Whether the new approach will succeed depends on how well the enlightened Staples connects with its consumers. The company said it has more than 400 members across its various locations, but when a reporter toured the newly designed downtown space earlier this week, the co-working site was empty.
Peter Cohan, a business professor at Babson College, questions how the Connect stores will compete with other co-working spaces.
“Is it going to offer something that’s different from a WeWork or Cambridge Innovation Center?” he asked. Beyond sleek furnishings, the allure of most co-working spaces is in the community you’re joining, Cohan said. Offering services and formal coaching for small businesses might be “a more compelling proposition.”
But Charles Smith has been co-working at the Staples Brighton location since 2016 and now rents a dedicated office in the space.
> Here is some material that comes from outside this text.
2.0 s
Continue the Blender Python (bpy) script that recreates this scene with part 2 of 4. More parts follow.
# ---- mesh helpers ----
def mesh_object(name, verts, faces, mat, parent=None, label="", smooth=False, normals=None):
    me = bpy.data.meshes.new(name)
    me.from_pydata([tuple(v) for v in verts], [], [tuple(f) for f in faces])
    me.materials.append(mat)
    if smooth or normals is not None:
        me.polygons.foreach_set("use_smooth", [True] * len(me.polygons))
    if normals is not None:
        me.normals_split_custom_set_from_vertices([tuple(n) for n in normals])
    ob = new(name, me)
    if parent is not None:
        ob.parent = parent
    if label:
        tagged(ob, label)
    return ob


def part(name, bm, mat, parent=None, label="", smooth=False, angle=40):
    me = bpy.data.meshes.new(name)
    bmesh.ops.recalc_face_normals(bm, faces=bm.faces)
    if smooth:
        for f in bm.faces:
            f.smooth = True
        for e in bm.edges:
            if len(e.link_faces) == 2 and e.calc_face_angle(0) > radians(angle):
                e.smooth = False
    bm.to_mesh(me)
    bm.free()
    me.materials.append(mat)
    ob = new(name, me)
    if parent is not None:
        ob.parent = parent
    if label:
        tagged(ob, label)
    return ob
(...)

The cannabis consultant also regularly works at the Needham store and says he loves its flexibility: He can get downtown easily for meetings, parking is free, and he can get home to his three kids in Wellesley in minutes. “Having a commute that’s half of what the average person commutes is a big advantage,” he said.
He said he has found mentors onsite and regularly uses his discounts for printing and marketing tools, so he’s excited the company is expanding its offerings.
There are some adjustments that come with working inside a Staples, however. Smith stopped wearing red shirts, for example, to avoid being mistaken for a Staples employee. “I often think it would be a funny sitcom,” he said. “All these people working in the back of a big-box store.”